Honeywell Aerospace is preparing to unveil a new ITAR-free product for the international defense market at the Farnborough Airshow in Britain, while assigning a combined 1,000 engineers in Poland and the Czech Republic to build technologies that avoid restricted U.S. content. The push is designed to win business from European buyers who want systems less exposed to American export controls, and it shows how far allied procurement is moving toward supply chains that can be sold, re-sold and upgraded with fewer legal bottlenecks.
Chief executive Jim Currier has said the company wants to operate “like a European company” in parts of the business and to develop “non-ITAR technology” for local strategy. That posture reflects a market where European defense contractors and suppliers increasingly want ITAR-free parts because they worry Washington could block re-export of weapons or components that contain sensitive U.S. technology. For Honeywell, the shift is not a side project: its defense segment accounts for about 40% of revenue, and international sales made up about 30% of defense revenue last year, up from roughly 18% in 2020.

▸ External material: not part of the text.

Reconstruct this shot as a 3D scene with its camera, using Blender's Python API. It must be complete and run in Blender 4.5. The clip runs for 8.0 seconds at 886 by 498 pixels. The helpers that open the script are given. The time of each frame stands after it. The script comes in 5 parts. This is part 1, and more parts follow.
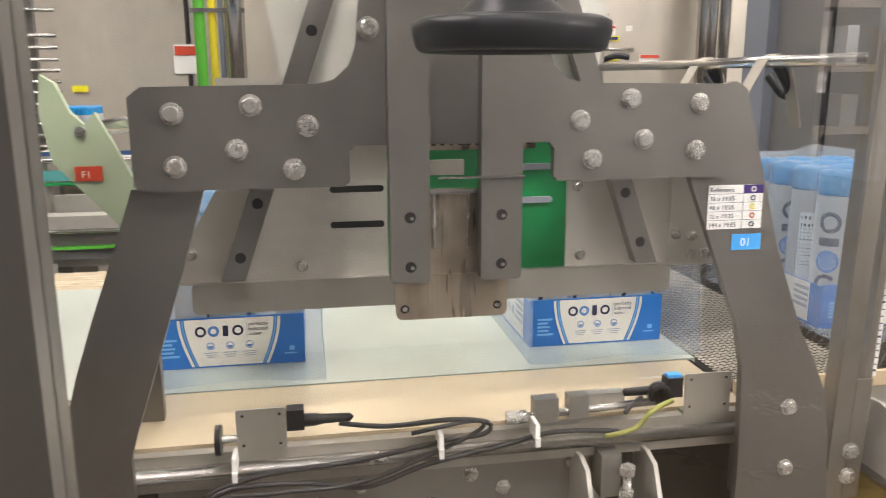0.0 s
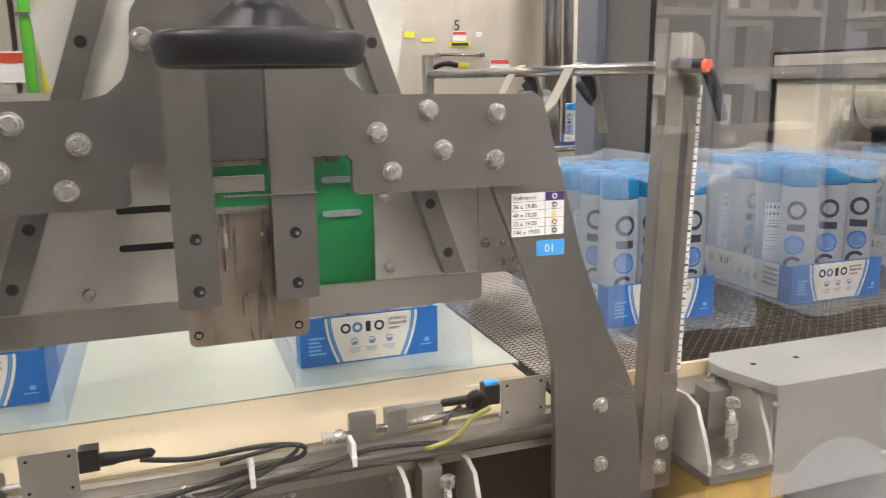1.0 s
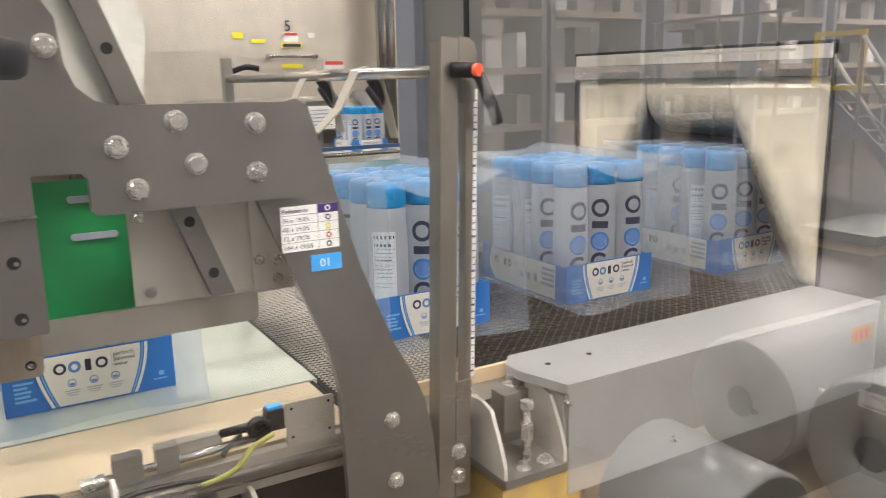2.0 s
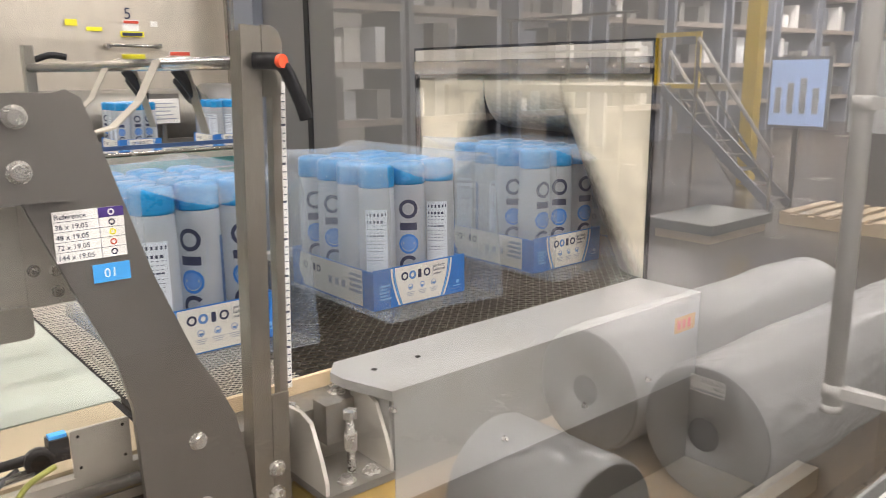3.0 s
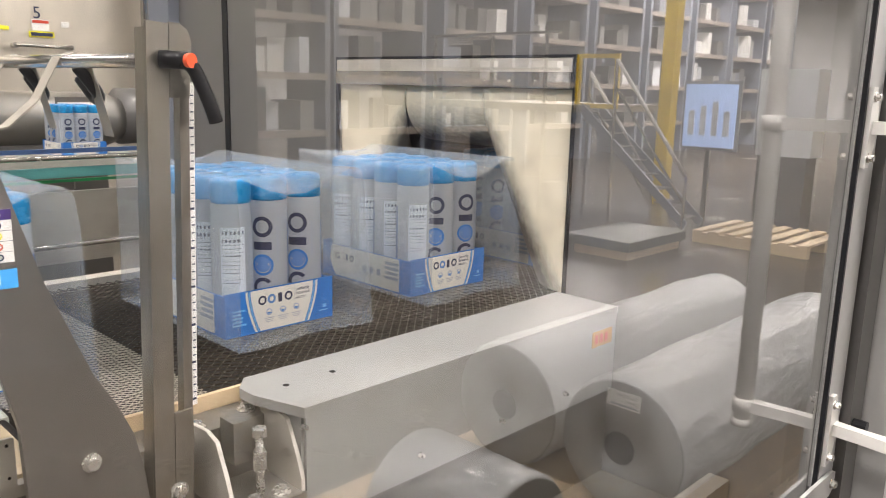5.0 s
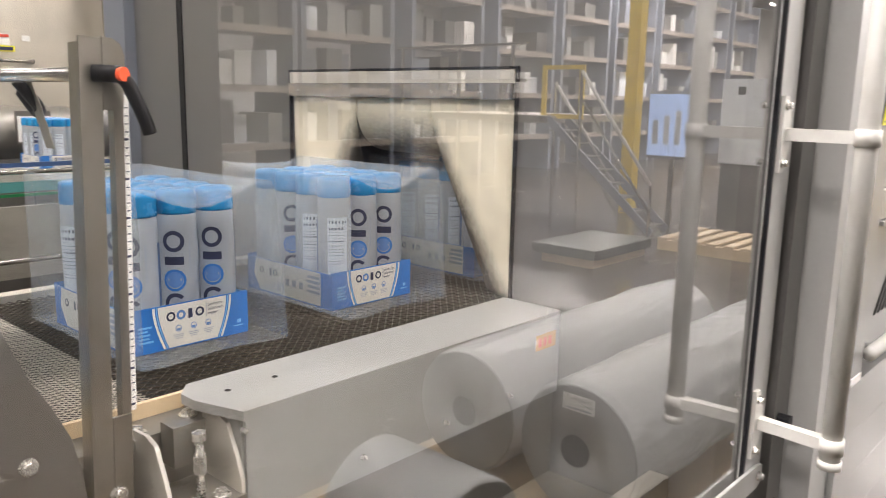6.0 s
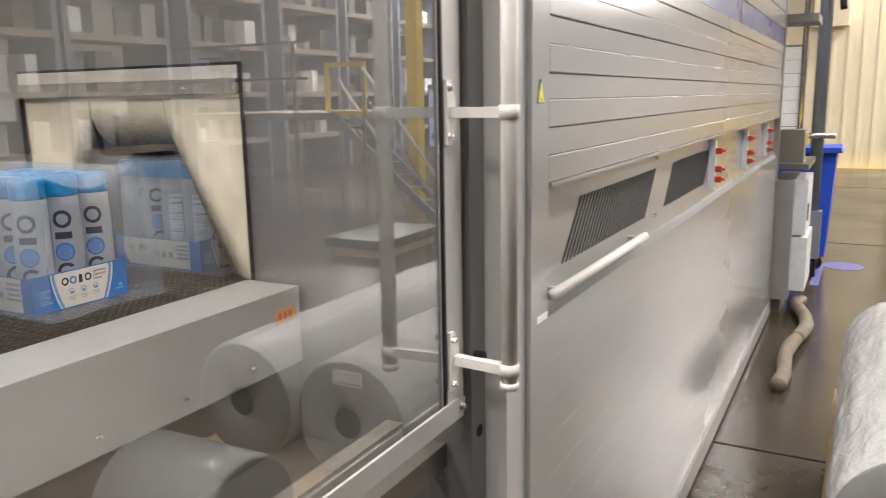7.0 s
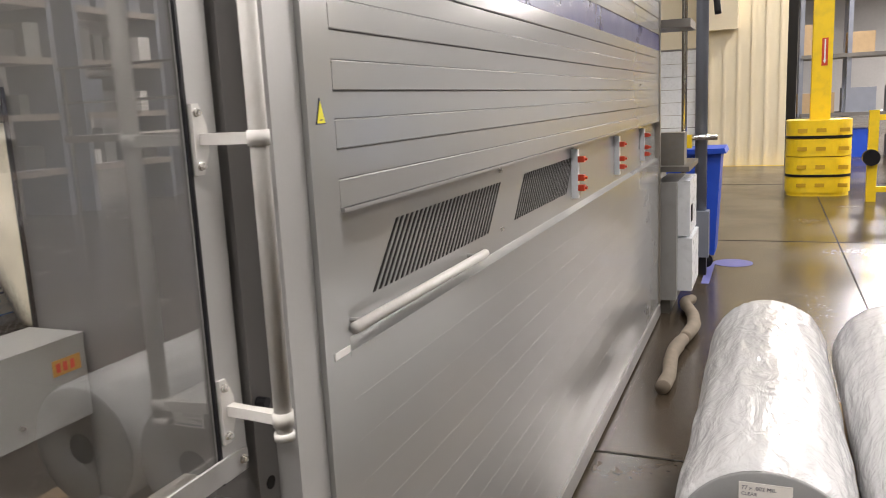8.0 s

The timing is shaped by a broader European rearmament cycle. NATO leaders said at the 2026 Ankara Summit that European Allies and Canada had increased core defense investments by more than $139 billion since the commitment made at The Hague in 2025 to reach 5% of gross domestic product by 2035. Washington is pressing European governments to spend more on defense, but the Ukraine war has also sharpened the appeal of supply chains that can move faster and face fewer regulatory choke points. That combination is pushing buyers to scrutinize not just price and performance, but whether a system can be procured without U.S. export-control complications.
Honeywell’s move also comes just days after Honeywell Aerospace completed its spin-off from Honeywell Technologies on June 29, 2026, and began trading on Nasdaq. The separation gives the aerospace and defense business a more direct strategic focus at a moment when it is leaning harder into export-control-light product development. The company is also pursuing ITAR-free technologies for Asia-Pacific partners including Japan and South Korea, suggesting the strategy is broader than Europe alone.
Farnborough International Airshow 2026 runs from July 20 to 24, giving Honeywell a high-profile venue to signal how aggressively it plans to compete in a defense market where allied customers are increasingly trying to reduce dependence on U.S. rules without abandoning U.S. hardware altogether.